EU foreign ministers will meet on Monday in Luxembourg to try again.
Hungary is reported to have blocked unanimity on a common declaration, citing its desire not to upset Turkey at this time. Frustrated diplomats say that Budapest’s position is part of a pattern of obstructionism on attempts by the EU to take common positions on foreign issues, which Hungary resents.
EU interior ministers at their meeting in Luxembourg on Tuesday expressed concerns the invasion might provoke a new wave of refugees to Europe. And they warned the eastern Mediterranean route from Turkey to Greece has once again become the main channel for asylum seekers reaching Europe.
There are concerns that refugees currently housed in camps in Turkey may decide that it is worth risking the sea crossing to Greece rather than face compulsory repatriation to northern Syria.
Turkish president Recep Tayyip Erdogan, facing increasing domestic hostility to the refugees, has threatened to resettle up to three million Syrian refugees from Turkey in the “safe zone” he hopes to establish. Most will end up far from their original homes and there are fears there could be tension with the Kurdish local community.
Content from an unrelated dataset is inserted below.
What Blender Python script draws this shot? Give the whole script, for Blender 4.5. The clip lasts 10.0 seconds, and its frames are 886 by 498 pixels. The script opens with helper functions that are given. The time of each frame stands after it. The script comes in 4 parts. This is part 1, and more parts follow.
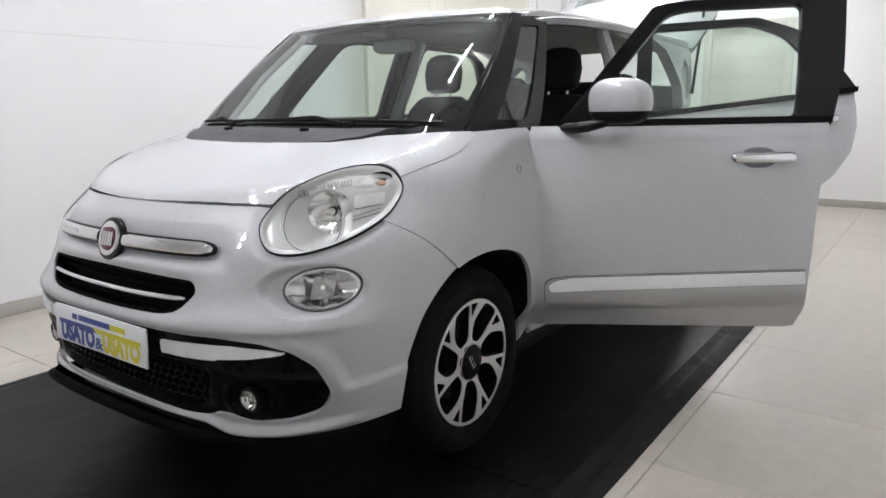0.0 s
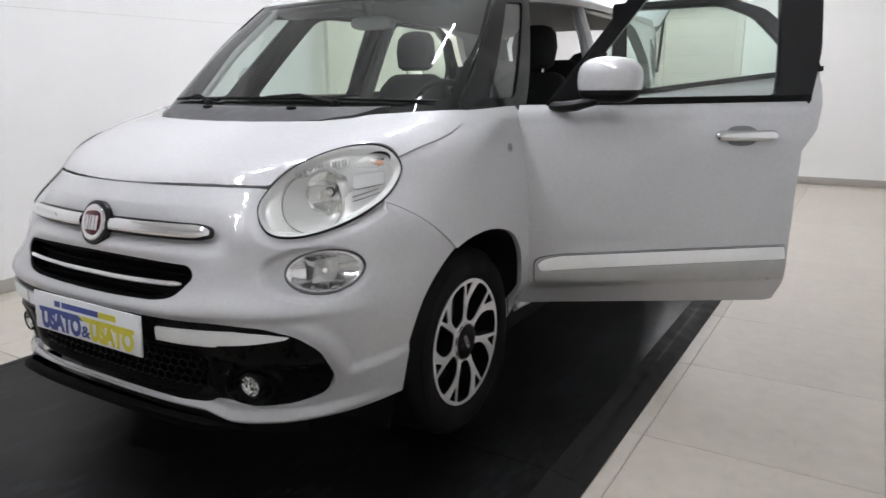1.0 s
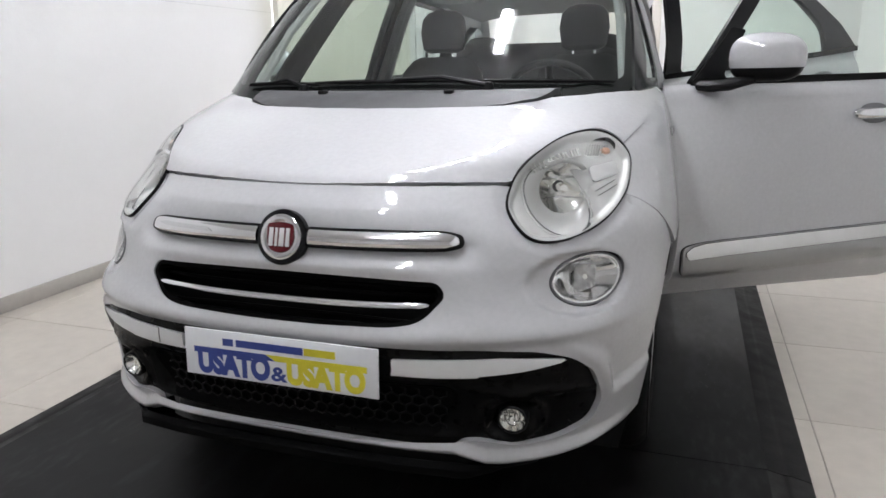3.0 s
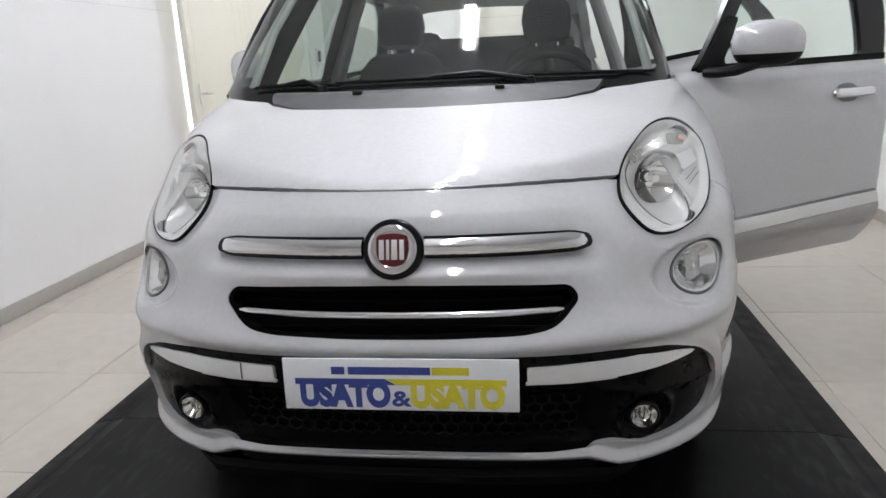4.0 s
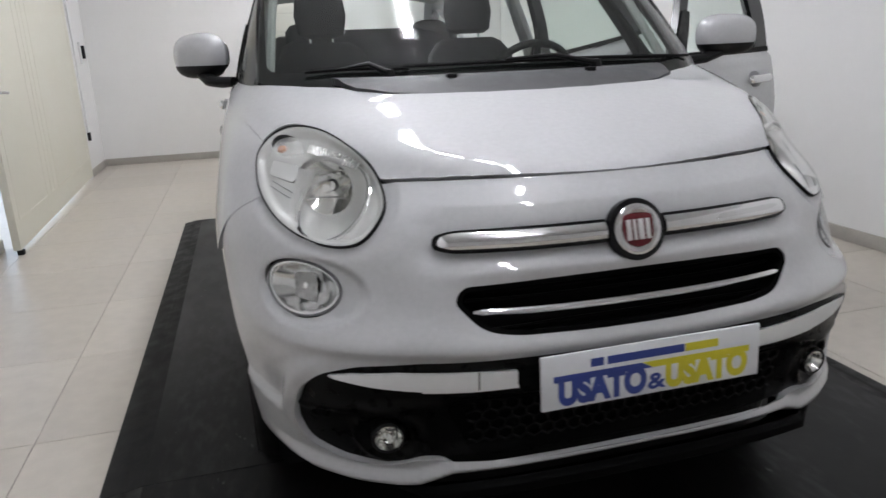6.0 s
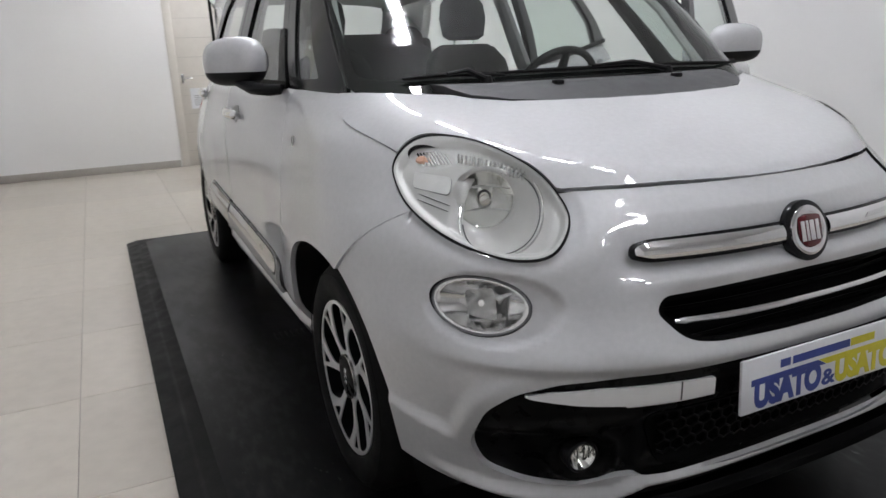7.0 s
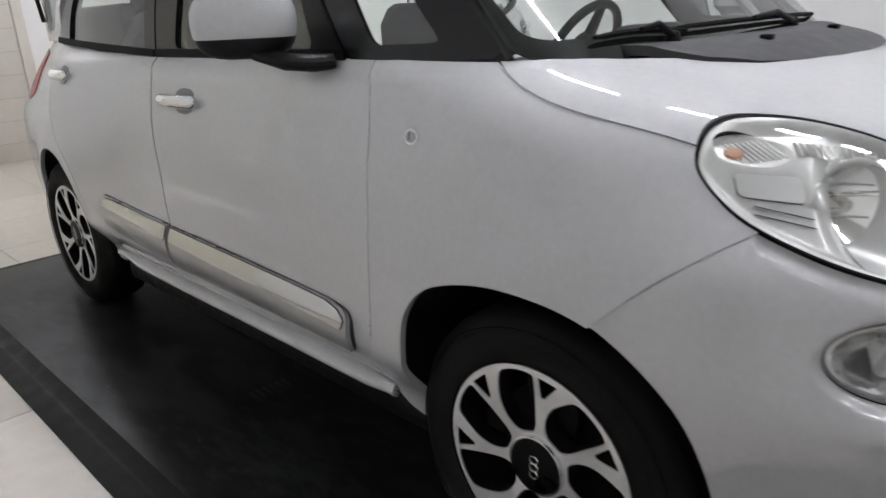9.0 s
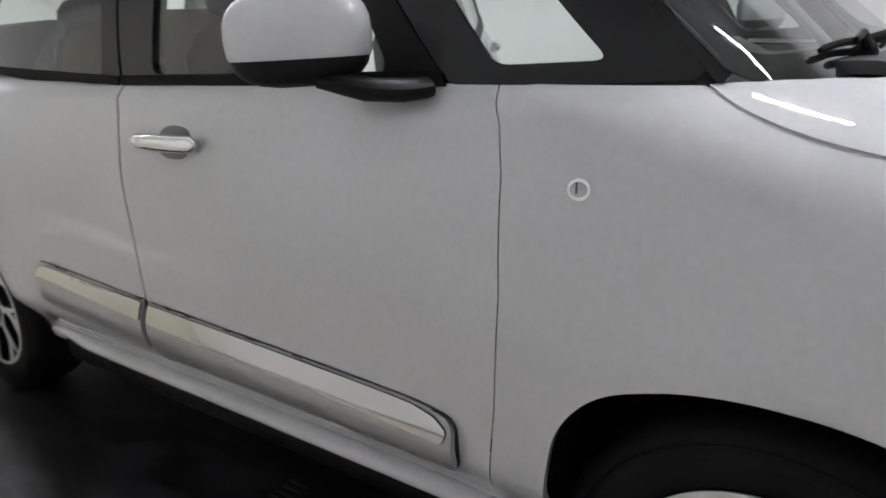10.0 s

An EU spokeswoman said the union’s position remained that repatriation could and should happen only when the security situation was okay, guaranteeing the safety of the refugees, and only if the repatriations were voluntary. She said that the union upholds the territorial integrity and sovereignty of Syria.
Under the terms of the EU-Turkey agreement of March 2016, Turkey has received most of a €6 billion EU allocation to help feed and house the 3.6 million Syrian refugees settled in camps – more than 500,000 Syrian children have already been born in Turkey.
In return, Turkey agreed to stem the flow of migrants and refugees across the eastern Mediterranean. One key component agreed to in 2016 was a mechanism of returning people arriving from the Greek islands back to Turkey, once their asylum claim was checked.
For each Syrian returned, EU member states agreed to relocate the same number of Syrian refugees. That process has never worked properly, already a source of dispute with Ankara, which is demanding more cash.
EU diplomats are also concerned that the war in Idlib province, where about 400,000 have already been displaced since April, could turn into a humanitarian disaster.